> [Set problem]:
Set down, exactly as they appear, the lines from the line holding "ob[key] = value" through the line holding "curve.update()", inclusive; output nothing outside that range.

[Start Extracted information]

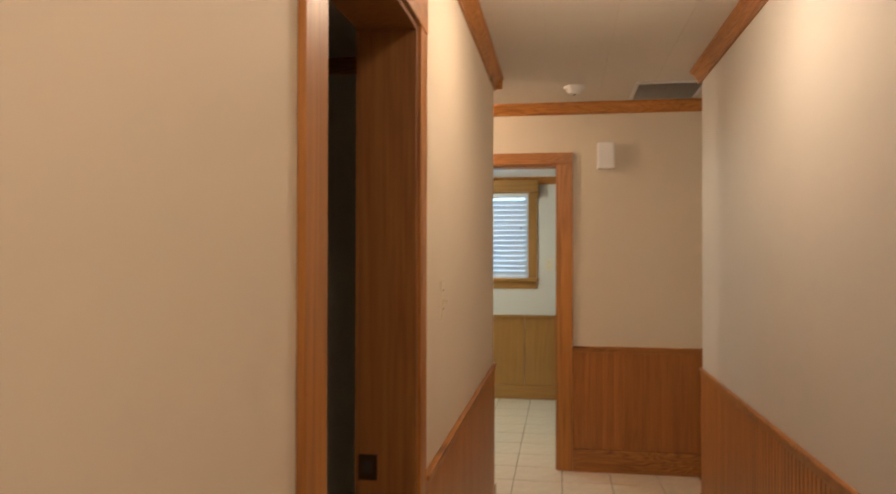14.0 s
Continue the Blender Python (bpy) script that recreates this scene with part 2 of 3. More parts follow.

[End Extracted information]
[Start Extracted information]

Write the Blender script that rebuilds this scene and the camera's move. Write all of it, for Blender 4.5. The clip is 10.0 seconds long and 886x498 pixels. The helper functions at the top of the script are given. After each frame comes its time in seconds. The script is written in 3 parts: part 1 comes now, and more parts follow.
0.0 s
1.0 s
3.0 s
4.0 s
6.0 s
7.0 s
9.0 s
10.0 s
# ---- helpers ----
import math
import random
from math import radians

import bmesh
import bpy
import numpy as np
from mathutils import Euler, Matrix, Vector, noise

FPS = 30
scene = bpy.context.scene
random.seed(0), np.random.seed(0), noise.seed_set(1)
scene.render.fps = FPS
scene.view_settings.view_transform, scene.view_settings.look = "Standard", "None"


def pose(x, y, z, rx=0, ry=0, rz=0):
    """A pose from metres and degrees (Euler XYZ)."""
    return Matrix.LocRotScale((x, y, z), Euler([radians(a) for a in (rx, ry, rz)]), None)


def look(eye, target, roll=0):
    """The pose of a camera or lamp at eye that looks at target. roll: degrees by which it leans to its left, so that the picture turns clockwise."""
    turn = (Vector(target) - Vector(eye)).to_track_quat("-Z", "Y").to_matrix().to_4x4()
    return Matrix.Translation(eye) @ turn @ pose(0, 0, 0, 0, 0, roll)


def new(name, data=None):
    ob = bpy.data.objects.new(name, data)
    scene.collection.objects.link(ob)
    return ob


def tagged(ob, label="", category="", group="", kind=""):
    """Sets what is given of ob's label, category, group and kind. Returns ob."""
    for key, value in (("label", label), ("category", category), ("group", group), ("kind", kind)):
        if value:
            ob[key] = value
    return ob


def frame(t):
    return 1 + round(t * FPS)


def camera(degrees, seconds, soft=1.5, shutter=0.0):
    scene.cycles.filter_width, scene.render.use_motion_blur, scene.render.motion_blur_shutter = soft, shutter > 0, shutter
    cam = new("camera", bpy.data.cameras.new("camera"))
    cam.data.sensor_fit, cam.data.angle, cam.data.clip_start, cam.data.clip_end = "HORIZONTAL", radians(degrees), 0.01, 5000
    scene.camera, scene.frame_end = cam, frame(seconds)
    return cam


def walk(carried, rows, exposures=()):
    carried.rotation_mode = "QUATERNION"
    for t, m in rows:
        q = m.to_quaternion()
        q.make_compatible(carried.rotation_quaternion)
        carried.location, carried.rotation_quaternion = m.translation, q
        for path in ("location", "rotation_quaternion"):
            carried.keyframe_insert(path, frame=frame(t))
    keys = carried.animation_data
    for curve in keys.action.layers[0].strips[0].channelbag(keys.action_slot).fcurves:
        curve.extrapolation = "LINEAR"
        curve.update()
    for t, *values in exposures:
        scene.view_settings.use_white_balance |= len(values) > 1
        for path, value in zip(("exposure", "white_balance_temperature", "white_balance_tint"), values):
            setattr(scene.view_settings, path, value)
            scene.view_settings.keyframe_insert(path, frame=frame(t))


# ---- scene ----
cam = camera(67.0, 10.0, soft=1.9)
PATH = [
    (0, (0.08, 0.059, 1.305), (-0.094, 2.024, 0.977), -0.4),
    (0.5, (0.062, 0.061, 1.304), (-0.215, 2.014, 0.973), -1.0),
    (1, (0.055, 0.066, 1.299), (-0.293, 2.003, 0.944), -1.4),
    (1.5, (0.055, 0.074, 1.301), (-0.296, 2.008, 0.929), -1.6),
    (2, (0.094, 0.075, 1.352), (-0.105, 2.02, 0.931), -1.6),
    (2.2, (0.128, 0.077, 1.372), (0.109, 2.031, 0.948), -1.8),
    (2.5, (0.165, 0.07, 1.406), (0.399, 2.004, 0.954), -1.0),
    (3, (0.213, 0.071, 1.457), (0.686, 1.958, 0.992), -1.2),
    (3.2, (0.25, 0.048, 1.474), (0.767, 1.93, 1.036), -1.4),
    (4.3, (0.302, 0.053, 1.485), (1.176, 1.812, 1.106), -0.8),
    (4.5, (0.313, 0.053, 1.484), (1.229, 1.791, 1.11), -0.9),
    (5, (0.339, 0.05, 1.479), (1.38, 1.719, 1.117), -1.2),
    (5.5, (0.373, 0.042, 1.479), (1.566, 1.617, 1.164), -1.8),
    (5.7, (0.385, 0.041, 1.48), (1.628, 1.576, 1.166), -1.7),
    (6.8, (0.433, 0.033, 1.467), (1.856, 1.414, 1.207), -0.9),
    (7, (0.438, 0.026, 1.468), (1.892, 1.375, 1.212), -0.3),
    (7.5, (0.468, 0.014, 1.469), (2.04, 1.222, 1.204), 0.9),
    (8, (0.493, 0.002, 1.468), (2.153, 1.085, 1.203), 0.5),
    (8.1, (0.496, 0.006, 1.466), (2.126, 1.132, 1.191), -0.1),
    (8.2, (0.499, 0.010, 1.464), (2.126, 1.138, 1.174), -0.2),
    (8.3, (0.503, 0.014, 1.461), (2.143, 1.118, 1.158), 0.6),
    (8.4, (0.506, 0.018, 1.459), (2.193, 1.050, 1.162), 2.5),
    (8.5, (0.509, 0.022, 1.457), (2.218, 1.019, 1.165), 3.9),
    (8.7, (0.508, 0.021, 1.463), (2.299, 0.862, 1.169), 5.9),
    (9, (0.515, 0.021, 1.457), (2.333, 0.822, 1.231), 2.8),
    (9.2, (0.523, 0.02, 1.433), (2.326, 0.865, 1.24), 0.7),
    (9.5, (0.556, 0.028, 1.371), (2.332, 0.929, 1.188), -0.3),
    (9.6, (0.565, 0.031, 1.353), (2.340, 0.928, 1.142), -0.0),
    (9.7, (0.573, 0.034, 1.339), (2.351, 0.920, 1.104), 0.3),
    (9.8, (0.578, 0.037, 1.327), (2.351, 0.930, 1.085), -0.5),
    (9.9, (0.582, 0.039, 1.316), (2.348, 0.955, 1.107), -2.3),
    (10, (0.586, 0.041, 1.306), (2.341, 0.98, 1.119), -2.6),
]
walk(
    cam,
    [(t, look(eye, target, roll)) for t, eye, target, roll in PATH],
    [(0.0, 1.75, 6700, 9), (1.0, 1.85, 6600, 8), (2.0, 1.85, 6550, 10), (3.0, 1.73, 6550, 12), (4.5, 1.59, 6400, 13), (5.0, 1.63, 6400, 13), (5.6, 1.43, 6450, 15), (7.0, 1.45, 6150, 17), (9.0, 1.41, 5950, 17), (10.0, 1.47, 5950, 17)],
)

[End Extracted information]

> [Written answer]:
            ob[key] = value
    return ob


def frame(t):
    return 1 + round(t * FPS)


def camera(degrees, seconds, soft=1.5, shutter=0.0):
    scene.cycles.filter_width, scene.render.use_motion_blur, scene.render.motion_blur_shutter = soft, shutter > 0, shutter
    cam = new("camera", bpy.data.cameras.new("camera"))
    cam.data.sensor_fit, cam.data.angle, cam.data.clip_start, cam.data.clip_end = "HORIZONTAL", radians(degrees), 0.01, 5000
    scene.camera, scene.frame_end = cam, frame(seconds)
    return cam


def walk(carried, rows, exposures=()):
    carried.rotation_mode = "QUATERNION"
    for t, m in rows:
        q = m.to_quaternion()
        q.make_compatible(carried.rotation_quaternion)
        carried.location, carried.rotation_quaternion = m.translation, q
        for path in ("location", "rotation_quaternion"):
            carried.keyframe_insert(path, frame=frame(t))
    keys = carried.animation_data
    for curve in keys.action.layers[0].strips[0].channelbag(keys.action_slot).fcurves:
        curve.extrapolation = "LINEAR"
        curve.update()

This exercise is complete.